SUPPLIED ENTRIES
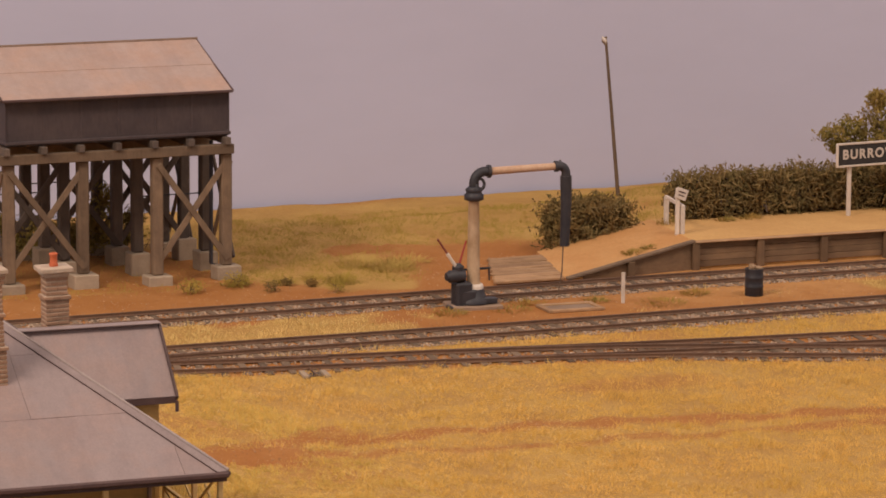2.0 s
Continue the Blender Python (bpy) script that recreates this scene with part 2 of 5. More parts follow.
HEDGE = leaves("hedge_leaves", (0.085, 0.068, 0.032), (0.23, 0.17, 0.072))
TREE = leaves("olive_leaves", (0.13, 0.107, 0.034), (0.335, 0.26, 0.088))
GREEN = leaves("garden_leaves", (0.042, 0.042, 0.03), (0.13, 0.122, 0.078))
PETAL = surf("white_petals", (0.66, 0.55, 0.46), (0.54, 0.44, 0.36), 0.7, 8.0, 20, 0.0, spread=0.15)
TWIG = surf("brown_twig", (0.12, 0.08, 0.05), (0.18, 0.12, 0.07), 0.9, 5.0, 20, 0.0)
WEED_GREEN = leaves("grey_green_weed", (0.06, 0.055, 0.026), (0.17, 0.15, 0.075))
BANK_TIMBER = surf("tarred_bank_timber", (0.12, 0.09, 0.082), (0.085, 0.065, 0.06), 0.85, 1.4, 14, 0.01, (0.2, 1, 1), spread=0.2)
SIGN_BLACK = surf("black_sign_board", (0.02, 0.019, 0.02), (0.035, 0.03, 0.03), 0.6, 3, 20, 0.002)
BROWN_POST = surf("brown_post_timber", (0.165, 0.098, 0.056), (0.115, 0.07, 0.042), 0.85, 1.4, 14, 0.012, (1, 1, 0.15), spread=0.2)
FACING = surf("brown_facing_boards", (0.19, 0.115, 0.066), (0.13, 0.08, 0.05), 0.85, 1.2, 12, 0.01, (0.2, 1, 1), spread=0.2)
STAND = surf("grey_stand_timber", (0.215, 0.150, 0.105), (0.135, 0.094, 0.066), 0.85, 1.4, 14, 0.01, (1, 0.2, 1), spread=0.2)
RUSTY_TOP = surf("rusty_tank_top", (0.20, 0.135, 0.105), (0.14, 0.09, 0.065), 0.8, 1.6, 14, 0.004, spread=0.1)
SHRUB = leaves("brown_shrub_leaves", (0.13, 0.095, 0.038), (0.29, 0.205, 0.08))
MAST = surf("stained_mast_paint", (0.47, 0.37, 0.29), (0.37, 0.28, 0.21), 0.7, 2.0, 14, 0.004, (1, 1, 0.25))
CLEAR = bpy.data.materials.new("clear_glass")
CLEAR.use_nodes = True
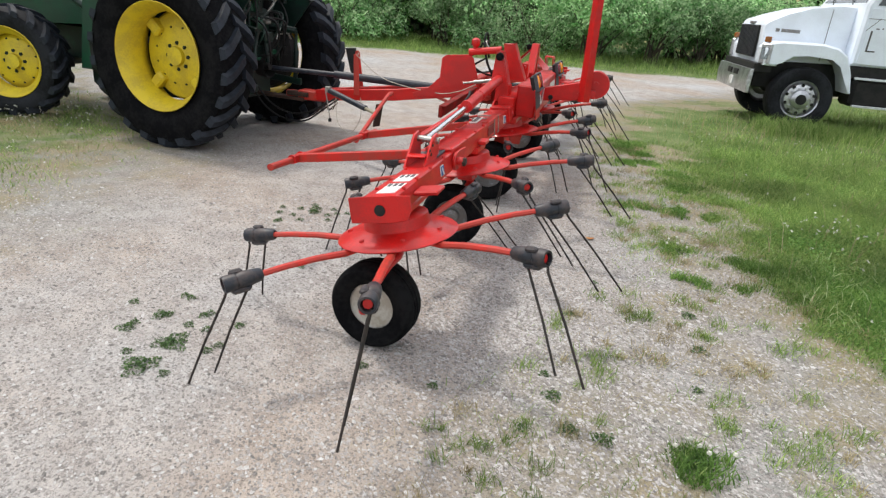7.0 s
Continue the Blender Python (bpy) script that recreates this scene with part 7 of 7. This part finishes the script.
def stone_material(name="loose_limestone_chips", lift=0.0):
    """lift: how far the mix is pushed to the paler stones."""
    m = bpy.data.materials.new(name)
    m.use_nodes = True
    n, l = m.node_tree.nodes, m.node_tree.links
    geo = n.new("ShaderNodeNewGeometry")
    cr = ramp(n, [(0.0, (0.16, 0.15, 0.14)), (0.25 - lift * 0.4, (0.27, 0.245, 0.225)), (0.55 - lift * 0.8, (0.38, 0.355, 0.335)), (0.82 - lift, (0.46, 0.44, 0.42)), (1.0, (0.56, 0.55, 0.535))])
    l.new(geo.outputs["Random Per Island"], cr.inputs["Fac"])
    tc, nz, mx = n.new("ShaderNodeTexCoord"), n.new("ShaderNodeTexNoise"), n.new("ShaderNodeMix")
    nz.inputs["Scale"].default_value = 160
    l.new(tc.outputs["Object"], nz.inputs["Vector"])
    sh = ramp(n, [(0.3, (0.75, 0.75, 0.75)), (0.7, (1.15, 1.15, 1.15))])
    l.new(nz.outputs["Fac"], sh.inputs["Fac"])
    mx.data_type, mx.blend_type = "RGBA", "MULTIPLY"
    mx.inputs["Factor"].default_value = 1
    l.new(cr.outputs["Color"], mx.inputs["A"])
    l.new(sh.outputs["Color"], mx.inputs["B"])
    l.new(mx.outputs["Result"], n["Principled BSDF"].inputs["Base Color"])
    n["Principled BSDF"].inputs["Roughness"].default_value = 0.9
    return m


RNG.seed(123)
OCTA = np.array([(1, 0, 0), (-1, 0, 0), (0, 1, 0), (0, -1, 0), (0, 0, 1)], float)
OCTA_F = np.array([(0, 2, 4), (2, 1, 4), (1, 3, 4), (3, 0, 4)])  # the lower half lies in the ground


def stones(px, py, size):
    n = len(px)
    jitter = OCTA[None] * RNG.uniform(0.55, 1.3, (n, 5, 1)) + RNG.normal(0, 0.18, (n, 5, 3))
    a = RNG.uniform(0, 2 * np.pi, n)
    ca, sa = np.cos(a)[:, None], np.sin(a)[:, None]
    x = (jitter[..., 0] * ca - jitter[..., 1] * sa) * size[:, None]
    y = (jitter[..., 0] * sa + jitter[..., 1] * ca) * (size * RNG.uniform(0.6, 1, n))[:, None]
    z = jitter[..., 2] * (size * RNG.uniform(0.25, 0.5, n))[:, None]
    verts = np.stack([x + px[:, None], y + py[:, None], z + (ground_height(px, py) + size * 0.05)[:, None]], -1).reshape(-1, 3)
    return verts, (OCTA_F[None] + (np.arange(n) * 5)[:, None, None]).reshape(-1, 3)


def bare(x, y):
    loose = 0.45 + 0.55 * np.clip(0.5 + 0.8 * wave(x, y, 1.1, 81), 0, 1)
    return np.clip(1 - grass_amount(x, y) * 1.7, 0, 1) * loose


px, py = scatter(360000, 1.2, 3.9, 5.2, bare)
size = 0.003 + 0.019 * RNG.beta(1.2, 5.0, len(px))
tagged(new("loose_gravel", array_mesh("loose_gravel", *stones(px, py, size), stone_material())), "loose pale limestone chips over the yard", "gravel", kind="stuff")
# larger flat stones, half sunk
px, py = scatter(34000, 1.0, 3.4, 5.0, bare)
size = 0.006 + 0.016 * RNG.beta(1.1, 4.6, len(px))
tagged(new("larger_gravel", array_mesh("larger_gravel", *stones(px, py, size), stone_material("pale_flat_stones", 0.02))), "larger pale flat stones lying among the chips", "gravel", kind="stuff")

WHAT IS ASKED
Reproduce every line above as written, skipping pictures.

TASK RESPONSE
2.0 s
Continue the Blender Python (bpy) script that recreates this scene with part 2 of 5. More parts follow.
HEDGE = leaves("hedge_leaves", (0.085, 0.068, 0.032), (0.23, 0.17, 0.072))
TREE = leaves("olive_leaves", (0.13, 0.107, 0.034), (0.335, 0.26, 0.088))
GREEN = leaves("garden_leaves", (0.042, 0.042, 0.03), (0.13, 0.122, 0.078))
PETAL = surf("white_petals", (0.66, 0.55, 0.46), (0.54, 0.44, 0.36), 0.7, 8.0, 20, 0.0, spread=0.15)
TWIG = surf("brown_twig", (0.12, 0.08, 0.05), (0.18, 0.12, 0.07), 0.9, 5.0, 20, 0.0)
WEED_GREEN = leaves("grey_green_weed", (0.06, 0.055, 0.026), (0.17, 0.15, 0.075))
BANK_TIMBER = surf("tarred_bank_timber", (0.12, 0.09, 0.082), (0.085, 0.065, 0.06), 0.85, 1.4, 14, 0.01, (0.2, 1, 1), spread=0.2)
SIGN_BLACK = surf("black_sign_board", (0.02, 0.019, 0.02), (0.035, 0.03, 0.03), 0.6, 3, 20, 0.002)
BROWN_POST = surf("brown_post_timber", (0.165, 0.098, 0.056), (0.115, 0.07, 0.042), 0.85, 1.4, 14, 0.012, (1, 1, 0.15), spread=0.2)
FACING = surf("brown_facing_boards", (0.19, 0.115, 0.066), (0.13, 0.08, 0.05), 0.85, 1.2, 12, 0.01, (0.2, 1, 1), spread=0.2)
STAND = surf("grey_stand_timber", (0.215, 0.150, 0.105), (0.135, 0.094, 0.066), 0.85, 1.4, 14, 0.01, (1, 0.2, 1), spread=0.2)
RUSTY_TOP = surf("rusty_tank_top", (0.20, 0.135, 0.105), (0.14, 0.09, 0.065), 0.8, 1.6, 14, 0.004, spread=0.1)
SHRUB = leaves("brown_shrub_leaves", (0.13, 0.095, 0.038), (0.29, 0.205, 0.08))
MAST = surf("stained_mast_paint", (0.47, 0.37, 0.29), (0.37, 0.28, 0.21), 0.7, 2.0, 14, 0.004, (1, 1, 0.25))
CLEAR = bpy.data.materials.new("clear_glass")
CLEAR.use_nodes = True
7.0 s
Continue the Blender Python (bpy) script that recreates this scene with part 7 of 7. This part finishes the script.
def stone_material(name="loose_limestone_chips", lift=0.0):
    """lift: how far the mix is pushed to the paler stones."""
    m = bpy.data.materials.new(name)
    m.use_nodes = True
    n, l = m.node_tree.nodes, m.node_tree.links
    geo = n.new("ShaderNodeNewGeometry")
    cr = ramp(n, [(0.0, (0.16, 0.15, 0.14)), (0.25 - lift * 0.4, (0.27, 0.245, 0.225)), (0.55 - lift * 0.8, (0.38, 0.355, 0.335)), (0.82 - lift, (0.46, 0.44, 0.42)), (1.0, (0.56, 0.55, 0.535))])
    l.new(geo.outputs["Random Per Island"], cr.inputs["Fac"])
    tc, nz, mx = n.new("ShaderNodeTexCoord"), n.new("ShaderNodeTexNoise"), n.new("ShaderNodeMix")
    nz.inputs["Scale"].default_value = 160
    l.new(tc.outputs["Object"], nz.inputs["Vector"])
    sh = ramp(n, [(0.3, (0.75, 0.75, 0.75)), (0.7, (1.15, 1.15, 1.15))])
    l.new(nz.outputs["Fac"], sh.inputs["Fac"])
    mx.data_type, mx.blend_type = "RGBA", "MULTIPLY"
    mx.inputs["Factor"].default_value = 1
    l.new(cr.outputs["Color"], mx.inputs["A"])
    l.new(sh.outputs["Color"], mx.inputs["B"])
    l.new(mx.outputs["Result"], n["Principled BSDF"].inputs["Base Color"])
    n["Principled BSDF"].inputs["Roughness"].default_value = 0.9
    return m


RNG.seed(123)
OCTA = np.array([(1, 0, 0), (-1, 0, 0), (0, 1, 0), (0, -1, 0), (0, 0, 1)], float)
OCTA_F = np.array([(0, 2, 4), (2, 1, 4), (1, 3, 4), (3, 0, 4)])  # the lower half lies in the ground


def stones(px, py, size):
    n = len(px)
    jitter = OCTA[None] * RNG.uniform(0.55, 1.3, (n, 5, 1)) + RNG.normal(0, 0.18, (n, 5, 3))
    a = RNG.uniform(0, 2 * np.pi, n)
    ca, sa = np.cos(a)[:, None], np.sin(a)[:, None]
    x = (jitter[..., 0] * ca - jitter[..., 1] * sa) * size[:, None]
    y = (jitter[..., 0] * sa + jitter[..., 1] * ca) * (size * RNG.uniform(0.6, 1, n))[:, None]
    z = jitter[..., 2] * (size * RNG.uniform(0.25, 0.5, n))[:, None]
    verts = np.stack([x + px[:, None], y + py[:, None], z + (ground_height(px, py) + size * 0.05)[:, None]], -1).reshape(-1, 3)
    return verts, (OCTA_F[None] + (np.arange(n) * 5)[:, None, None]).reshape(-1, 3)


def bare(x, y):
    loose = 0.45 + 0.55 * np.clip(0.5 + 0.8 * wave(x, y, 1.1, 81), 0, 1)
    return np.clip(1 - grass_amount(x, y) * 1.7, 0, 1) * loose


px, py = scatter(360000, 1.2, 3.9, 5.2, bare)
size = 0.003 + 0.019 * RNG.beta(1.2, 5.0, len(px))
tagged(new("loose_gravel", array_mesh("loose_gravel", *stones(px, py, size), stone_material())), "loose pale limestone chips over the yard", "gravel", kind="stuff")
# larger flat stones, half sunk
px, py = scatter(34000, 1.0, 3.4, 5.0, bare)
size = 0.006 + 0.016 * RNG.beta(1.1, 4.6, len(px))
tagged(new("larger_gravel", array_mesh("larger_gravel", *stones(px, py, size), stone_material("pale_flat_stones", 0.02))), "larger pale flat stones lying among the chips", "gravel", kind="stuff")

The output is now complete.